-- Begin Data provided --

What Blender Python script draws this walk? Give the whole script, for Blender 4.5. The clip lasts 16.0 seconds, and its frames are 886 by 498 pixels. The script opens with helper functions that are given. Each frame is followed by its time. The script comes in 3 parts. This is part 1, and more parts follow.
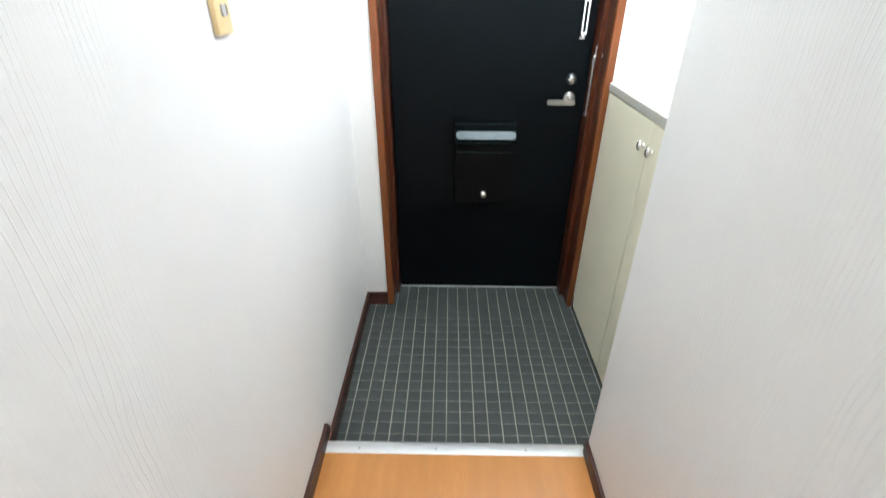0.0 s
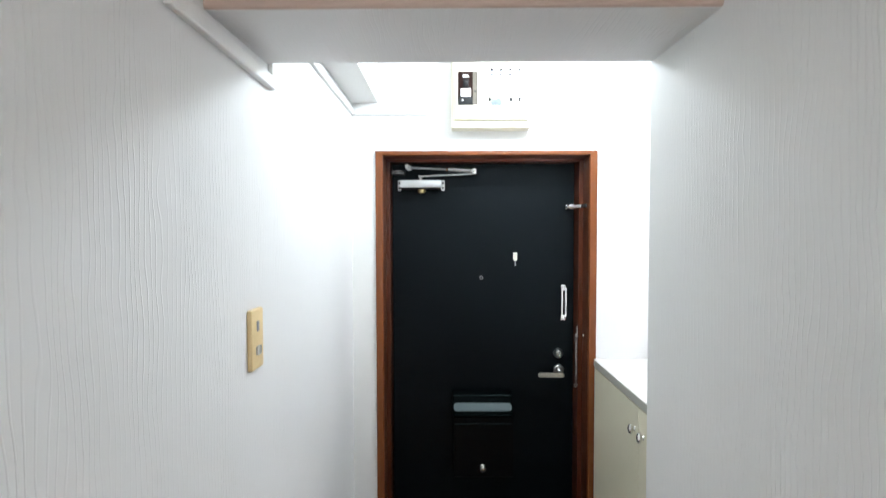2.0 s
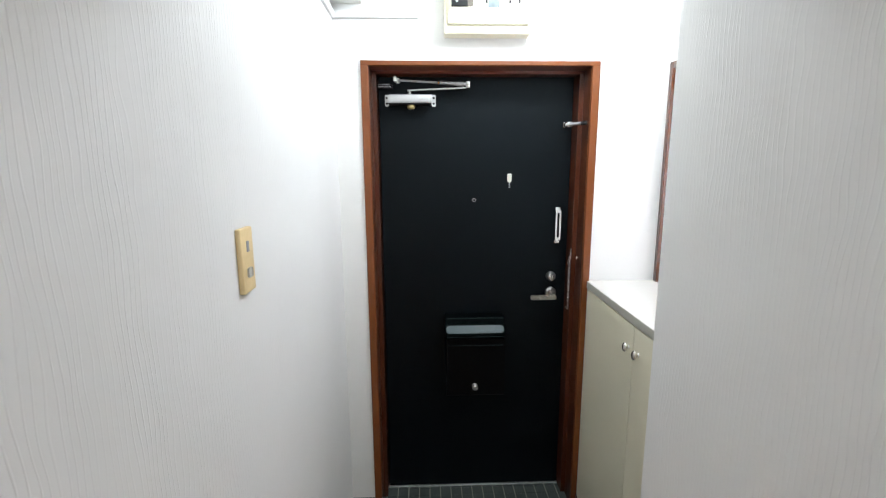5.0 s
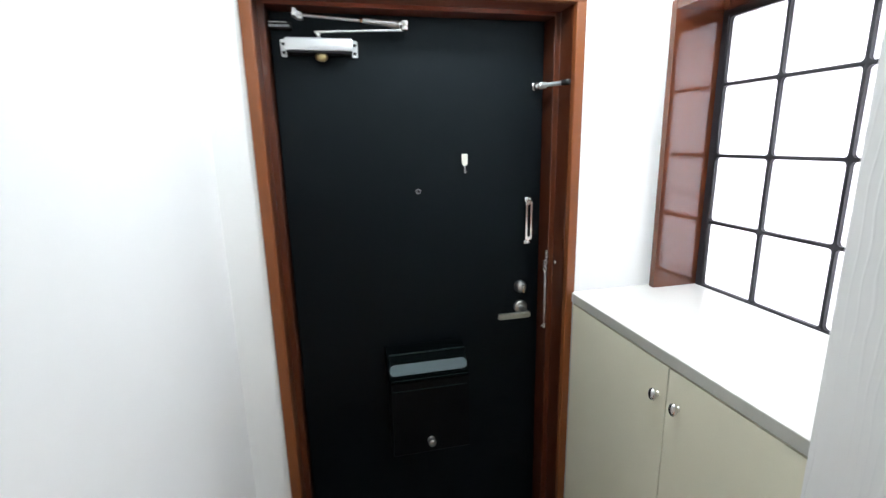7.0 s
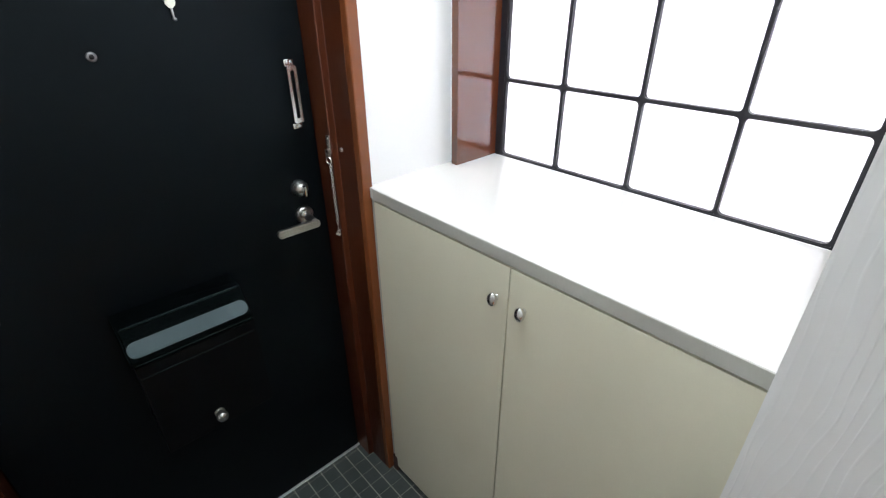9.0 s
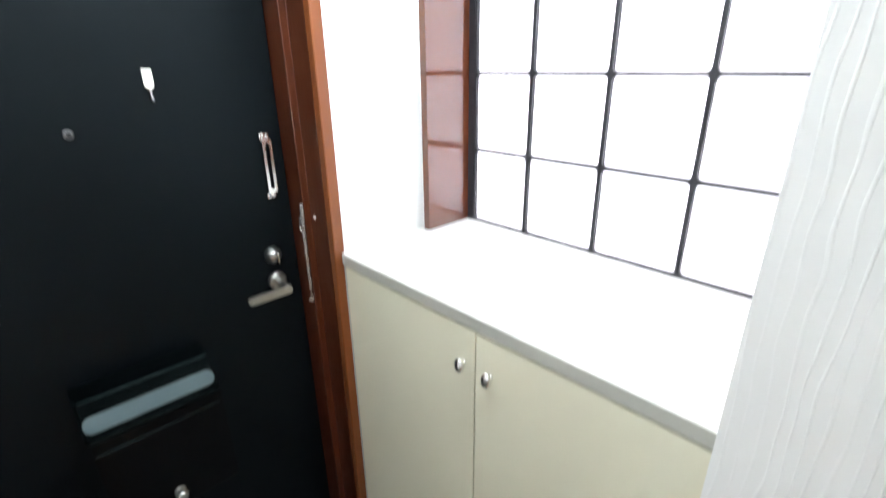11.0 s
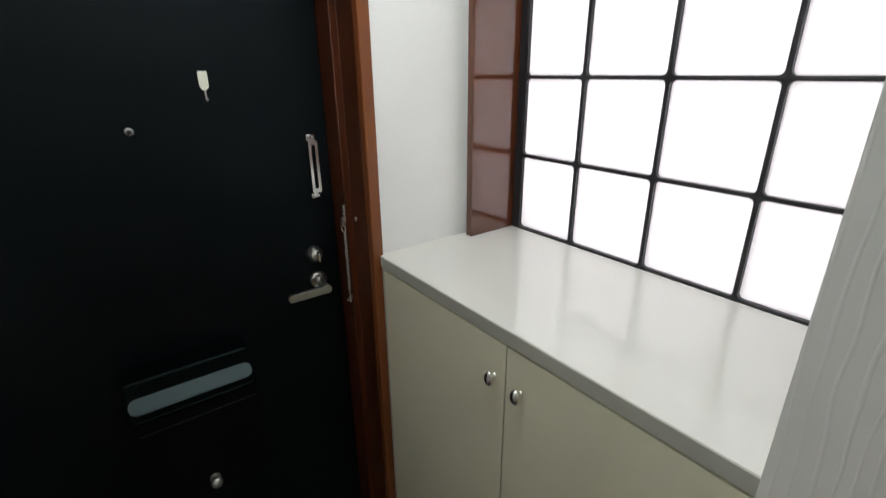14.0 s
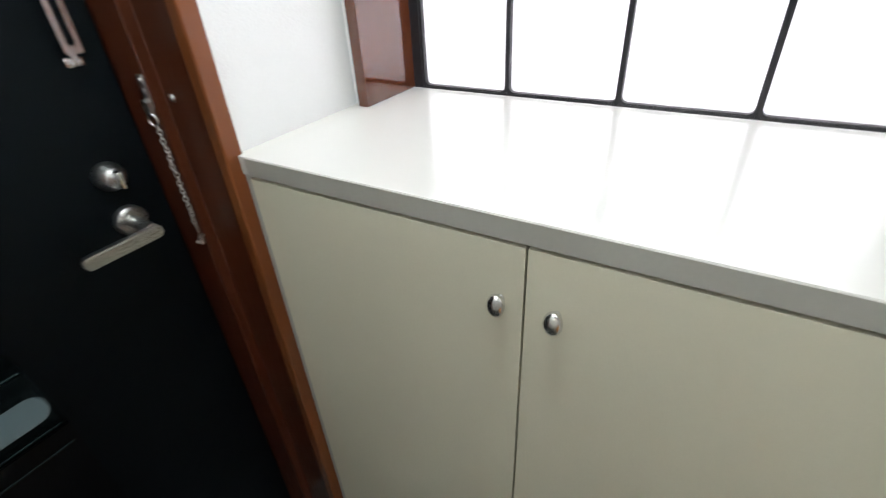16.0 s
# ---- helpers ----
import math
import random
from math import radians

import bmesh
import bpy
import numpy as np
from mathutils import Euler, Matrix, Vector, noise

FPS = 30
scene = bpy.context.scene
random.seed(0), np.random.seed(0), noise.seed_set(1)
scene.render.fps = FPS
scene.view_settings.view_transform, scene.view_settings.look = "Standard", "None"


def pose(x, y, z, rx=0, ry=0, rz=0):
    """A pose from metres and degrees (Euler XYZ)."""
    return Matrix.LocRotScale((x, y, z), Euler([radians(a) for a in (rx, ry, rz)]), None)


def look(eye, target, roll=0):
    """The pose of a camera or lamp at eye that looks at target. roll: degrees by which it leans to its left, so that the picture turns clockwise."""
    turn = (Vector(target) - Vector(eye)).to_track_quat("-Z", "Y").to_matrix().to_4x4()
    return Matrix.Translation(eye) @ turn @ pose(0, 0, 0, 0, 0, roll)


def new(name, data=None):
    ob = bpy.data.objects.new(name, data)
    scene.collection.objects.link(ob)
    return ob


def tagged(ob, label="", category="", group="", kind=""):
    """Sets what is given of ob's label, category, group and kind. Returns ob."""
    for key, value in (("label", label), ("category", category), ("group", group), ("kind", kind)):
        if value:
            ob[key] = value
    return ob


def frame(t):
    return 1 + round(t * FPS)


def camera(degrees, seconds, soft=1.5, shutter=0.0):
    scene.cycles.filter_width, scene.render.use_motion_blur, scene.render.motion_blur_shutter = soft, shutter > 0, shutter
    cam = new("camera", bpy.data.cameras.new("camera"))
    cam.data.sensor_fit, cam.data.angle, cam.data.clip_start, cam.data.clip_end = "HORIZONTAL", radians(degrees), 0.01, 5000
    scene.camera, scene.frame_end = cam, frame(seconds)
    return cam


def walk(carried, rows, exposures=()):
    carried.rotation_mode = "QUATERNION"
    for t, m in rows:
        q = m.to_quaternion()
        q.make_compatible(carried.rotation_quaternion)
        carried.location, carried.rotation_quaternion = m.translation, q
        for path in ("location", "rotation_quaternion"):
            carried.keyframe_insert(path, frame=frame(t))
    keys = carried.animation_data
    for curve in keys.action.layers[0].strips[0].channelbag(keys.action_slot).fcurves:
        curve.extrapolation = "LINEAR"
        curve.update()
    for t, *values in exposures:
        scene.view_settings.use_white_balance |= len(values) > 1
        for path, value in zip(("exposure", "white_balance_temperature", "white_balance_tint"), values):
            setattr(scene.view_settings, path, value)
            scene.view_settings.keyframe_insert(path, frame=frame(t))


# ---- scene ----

-- End Data provided --

■ What is expected ■
Take exactly the lines from the one containing "pose from metres" through the one containing "turn = (Vector(target)" in the data above, and output them with nothing added.

■ Result of the exercise ■
    """A pose from metres and degrees (Euler XYZ)."""
    return Matrix.LocRotScale((x, y, z), Euler([radians(a) for a in (rx, ry, rz)]), None)


def look(eye, target, roll=0):
    """The pose of a camera or lamp at eye that looks at target. roll: degrees by which it leans to its left, so that the picture turns clockwise."""
    turn = (Vector(target) - Vector(eye)).to_track_quat("-Z", "Y").to_matrix().to_4x4()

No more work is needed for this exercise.